Your task ->
Pick out every line holding the string "Blender" and copy it.

begin

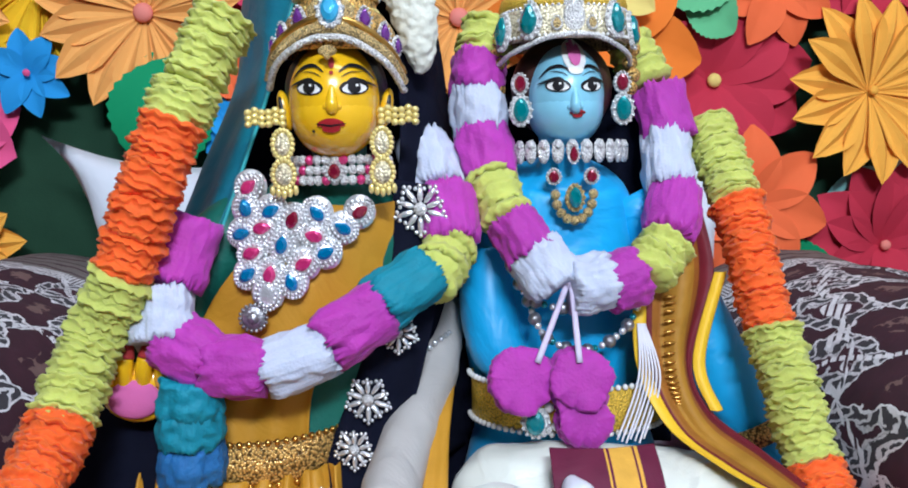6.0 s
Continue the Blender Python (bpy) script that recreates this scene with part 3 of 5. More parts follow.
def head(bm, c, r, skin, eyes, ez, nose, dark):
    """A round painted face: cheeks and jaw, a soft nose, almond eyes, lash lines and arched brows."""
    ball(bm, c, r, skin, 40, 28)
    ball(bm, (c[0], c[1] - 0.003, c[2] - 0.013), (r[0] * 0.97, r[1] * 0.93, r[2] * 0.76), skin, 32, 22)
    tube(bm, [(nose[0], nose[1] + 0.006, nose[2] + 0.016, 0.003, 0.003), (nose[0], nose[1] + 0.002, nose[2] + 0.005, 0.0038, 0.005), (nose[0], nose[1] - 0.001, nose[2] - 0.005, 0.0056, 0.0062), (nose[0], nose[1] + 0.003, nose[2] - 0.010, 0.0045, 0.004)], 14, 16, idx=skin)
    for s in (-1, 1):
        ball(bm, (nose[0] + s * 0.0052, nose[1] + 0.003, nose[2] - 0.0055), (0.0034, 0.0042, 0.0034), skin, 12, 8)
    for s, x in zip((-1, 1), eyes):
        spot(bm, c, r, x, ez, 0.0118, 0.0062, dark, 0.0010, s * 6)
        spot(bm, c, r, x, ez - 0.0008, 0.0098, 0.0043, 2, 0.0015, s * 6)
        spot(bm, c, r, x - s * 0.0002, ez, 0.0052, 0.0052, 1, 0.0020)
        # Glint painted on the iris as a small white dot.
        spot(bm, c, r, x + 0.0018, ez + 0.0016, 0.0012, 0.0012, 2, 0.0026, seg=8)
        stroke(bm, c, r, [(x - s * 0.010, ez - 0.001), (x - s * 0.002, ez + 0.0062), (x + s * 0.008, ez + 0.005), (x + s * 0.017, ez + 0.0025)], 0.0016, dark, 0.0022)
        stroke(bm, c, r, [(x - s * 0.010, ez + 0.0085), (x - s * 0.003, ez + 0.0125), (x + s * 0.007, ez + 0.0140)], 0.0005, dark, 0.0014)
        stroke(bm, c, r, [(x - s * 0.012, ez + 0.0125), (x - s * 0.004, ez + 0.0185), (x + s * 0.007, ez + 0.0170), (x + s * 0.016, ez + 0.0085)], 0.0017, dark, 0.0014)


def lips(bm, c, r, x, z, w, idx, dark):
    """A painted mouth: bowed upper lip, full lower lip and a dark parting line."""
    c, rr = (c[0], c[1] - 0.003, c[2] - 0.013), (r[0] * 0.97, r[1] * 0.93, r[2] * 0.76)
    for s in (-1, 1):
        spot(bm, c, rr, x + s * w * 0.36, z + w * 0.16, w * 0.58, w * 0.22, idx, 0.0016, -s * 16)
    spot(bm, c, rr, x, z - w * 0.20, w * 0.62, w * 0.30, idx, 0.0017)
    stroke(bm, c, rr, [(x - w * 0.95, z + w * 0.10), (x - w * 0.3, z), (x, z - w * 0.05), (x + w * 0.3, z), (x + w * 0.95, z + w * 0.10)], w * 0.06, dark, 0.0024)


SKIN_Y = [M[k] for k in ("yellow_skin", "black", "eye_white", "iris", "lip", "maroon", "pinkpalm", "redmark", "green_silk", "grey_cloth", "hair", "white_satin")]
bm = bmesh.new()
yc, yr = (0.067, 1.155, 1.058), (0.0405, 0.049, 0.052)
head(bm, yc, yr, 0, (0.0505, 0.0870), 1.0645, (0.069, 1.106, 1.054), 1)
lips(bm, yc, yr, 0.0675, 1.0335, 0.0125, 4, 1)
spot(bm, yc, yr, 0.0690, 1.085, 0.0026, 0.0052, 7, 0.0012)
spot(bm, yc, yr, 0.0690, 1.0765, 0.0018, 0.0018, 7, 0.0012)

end
begin

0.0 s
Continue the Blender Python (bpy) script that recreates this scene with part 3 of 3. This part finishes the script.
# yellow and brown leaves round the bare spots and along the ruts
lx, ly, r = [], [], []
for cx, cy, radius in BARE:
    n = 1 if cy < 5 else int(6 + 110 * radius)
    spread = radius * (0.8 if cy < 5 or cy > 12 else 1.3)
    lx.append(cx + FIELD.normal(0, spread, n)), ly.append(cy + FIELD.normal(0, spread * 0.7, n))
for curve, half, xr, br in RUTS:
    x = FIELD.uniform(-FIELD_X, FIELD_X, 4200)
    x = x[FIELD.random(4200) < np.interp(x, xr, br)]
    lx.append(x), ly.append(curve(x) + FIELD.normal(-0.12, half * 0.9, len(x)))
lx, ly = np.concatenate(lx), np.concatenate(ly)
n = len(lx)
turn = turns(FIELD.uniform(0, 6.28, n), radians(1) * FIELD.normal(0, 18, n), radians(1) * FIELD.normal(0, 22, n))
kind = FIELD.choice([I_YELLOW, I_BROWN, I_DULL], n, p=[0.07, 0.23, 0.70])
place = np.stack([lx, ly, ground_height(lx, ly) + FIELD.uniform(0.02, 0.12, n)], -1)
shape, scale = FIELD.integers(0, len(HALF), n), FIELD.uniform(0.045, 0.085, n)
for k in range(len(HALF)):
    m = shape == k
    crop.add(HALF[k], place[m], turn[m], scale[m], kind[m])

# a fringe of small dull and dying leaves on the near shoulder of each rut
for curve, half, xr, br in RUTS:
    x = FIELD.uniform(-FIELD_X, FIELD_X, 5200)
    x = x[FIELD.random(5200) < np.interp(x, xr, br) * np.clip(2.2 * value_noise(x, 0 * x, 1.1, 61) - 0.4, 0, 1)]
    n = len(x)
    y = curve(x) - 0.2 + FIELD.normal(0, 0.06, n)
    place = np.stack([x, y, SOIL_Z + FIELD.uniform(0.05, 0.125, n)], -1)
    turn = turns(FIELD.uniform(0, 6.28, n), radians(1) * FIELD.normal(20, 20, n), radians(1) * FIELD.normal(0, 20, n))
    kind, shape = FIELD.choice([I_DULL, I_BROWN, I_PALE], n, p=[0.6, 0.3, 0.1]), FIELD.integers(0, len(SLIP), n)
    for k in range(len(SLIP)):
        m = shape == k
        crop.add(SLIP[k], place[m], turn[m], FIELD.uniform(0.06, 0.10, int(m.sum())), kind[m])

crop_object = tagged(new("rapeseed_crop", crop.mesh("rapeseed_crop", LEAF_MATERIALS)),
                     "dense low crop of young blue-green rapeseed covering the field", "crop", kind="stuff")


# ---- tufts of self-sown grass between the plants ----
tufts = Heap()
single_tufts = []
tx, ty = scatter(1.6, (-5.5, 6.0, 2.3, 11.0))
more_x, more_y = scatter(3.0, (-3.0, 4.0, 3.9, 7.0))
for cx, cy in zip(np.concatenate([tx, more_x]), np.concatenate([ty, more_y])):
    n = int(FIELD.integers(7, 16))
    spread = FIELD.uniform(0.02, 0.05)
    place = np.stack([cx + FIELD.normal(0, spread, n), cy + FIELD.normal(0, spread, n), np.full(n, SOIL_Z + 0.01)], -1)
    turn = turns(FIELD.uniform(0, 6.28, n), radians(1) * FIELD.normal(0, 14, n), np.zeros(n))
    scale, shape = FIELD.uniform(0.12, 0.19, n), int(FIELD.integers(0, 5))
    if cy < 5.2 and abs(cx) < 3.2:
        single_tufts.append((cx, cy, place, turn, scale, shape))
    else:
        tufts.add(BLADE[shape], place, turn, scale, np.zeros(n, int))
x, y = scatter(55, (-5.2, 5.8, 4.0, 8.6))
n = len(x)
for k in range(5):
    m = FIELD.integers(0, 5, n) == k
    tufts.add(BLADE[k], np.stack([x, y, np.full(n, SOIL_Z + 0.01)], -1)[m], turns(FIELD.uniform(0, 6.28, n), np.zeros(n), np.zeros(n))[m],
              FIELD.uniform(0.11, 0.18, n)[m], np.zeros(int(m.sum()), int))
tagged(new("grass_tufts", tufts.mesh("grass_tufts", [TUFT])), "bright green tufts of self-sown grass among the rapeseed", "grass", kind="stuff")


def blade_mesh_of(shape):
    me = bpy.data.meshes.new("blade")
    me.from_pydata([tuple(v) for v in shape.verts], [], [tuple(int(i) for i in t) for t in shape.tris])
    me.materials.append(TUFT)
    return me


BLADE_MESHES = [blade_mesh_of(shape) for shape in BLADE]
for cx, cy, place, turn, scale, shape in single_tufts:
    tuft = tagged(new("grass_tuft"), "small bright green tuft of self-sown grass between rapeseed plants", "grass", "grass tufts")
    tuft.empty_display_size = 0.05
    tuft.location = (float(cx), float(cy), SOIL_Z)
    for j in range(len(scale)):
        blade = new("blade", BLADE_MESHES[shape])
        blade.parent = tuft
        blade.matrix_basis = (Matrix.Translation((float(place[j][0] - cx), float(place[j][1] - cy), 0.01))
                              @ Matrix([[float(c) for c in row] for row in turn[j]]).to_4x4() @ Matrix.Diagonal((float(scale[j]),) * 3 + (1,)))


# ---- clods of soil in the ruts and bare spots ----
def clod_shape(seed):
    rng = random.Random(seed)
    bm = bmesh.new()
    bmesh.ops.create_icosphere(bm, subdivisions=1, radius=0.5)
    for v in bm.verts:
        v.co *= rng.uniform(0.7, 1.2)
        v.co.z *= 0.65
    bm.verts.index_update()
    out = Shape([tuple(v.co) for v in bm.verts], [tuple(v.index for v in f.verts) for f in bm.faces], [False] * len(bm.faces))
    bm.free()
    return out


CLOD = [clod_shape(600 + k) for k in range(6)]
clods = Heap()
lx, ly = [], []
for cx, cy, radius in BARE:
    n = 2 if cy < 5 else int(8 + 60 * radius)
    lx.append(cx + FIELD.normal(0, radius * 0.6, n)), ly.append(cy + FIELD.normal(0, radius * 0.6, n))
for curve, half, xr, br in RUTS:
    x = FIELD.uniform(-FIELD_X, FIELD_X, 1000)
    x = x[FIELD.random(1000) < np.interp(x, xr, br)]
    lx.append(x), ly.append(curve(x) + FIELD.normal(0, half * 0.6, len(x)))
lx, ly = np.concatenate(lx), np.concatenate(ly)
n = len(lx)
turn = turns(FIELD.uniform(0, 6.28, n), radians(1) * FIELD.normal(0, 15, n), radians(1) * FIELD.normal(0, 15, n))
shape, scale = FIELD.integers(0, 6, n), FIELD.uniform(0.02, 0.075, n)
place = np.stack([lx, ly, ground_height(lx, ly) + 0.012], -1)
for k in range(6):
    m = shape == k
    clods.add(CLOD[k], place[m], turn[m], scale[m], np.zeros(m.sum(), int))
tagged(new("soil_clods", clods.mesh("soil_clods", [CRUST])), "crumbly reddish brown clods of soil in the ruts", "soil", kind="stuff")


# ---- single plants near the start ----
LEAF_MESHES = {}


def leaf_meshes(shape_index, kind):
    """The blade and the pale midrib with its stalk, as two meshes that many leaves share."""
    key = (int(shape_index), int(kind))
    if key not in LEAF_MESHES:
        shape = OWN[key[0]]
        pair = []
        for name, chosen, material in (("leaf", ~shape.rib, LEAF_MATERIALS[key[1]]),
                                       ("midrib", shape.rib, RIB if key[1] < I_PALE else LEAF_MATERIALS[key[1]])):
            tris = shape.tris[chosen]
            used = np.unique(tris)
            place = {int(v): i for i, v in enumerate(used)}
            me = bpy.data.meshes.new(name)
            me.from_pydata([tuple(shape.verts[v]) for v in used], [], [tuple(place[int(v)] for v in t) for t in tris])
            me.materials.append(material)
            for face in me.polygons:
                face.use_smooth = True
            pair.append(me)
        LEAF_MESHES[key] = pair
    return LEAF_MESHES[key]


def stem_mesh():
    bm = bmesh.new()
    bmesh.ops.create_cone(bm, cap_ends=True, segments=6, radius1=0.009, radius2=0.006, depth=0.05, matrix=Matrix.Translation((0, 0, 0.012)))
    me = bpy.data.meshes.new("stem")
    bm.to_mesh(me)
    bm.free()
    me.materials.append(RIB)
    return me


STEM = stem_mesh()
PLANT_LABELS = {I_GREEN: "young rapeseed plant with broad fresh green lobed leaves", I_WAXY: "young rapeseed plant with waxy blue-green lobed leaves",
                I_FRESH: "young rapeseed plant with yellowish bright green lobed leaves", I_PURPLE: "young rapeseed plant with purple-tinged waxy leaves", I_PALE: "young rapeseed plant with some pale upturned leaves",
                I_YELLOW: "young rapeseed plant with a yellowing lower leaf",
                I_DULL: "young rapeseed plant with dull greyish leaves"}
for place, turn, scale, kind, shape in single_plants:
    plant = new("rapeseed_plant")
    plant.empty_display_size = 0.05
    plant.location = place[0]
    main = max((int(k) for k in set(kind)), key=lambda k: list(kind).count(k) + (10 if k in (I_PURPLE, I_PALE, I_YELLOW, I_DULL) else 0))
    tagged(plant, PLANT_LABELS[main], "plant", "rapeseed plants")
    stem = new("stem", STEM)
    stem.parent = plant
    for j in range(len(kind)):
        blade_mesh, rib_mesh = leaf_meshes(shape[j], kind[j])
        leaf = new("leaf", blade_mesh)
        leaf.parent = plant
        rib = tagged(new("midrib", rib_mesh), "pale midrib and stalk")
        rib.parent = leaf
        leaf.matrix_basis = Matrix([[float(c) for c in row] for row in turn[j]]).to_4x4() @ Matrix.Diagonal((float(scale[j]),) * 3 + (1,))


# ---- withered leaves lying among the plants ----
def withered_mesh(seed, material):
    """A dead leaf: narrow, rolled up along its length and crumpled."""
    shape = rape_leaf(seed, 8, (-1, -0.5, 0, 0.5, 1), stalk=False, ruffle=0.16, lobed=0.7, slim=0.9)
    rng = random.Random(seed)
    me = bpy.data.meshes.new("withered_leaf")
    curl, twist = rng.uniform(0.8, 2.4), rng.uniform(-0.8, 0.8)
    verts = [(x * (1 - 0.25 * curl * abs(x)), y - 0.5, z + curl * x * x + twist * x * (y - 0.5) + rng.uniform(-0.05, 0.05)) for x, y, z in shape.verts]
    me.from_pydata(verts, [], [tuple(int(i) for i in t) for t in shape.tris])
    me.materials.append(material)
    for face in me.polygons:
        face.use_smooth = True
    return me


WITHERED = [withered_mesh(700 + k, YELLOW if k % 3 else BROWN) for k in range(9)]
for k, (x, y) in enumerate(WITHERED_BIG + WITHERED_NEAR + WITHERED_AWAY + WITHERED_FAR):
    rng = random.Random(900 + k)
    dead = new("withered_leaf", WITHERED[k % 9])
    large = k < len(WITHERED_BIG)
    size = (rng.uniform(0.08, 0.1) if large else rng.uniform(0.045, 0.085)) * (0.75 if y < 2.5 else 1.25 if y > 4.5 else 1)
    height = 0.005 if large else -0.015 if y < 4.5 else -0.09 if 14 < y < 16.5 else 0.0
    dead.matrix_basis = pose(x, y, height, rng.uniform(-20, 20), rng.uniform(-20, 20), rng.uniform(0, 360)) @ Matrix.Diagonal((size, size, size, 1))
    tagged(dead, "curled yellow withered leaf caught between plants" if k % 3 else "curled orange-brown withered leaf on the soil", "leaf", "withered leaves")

end

Correct answer ->
Continue the Blender Python (bpy) script that recreates this scene with part 3 of 5. More parts follow.
Continue the Blender Python (bpy) script that recreates this scene with part 3 of 3. This part finishes the script.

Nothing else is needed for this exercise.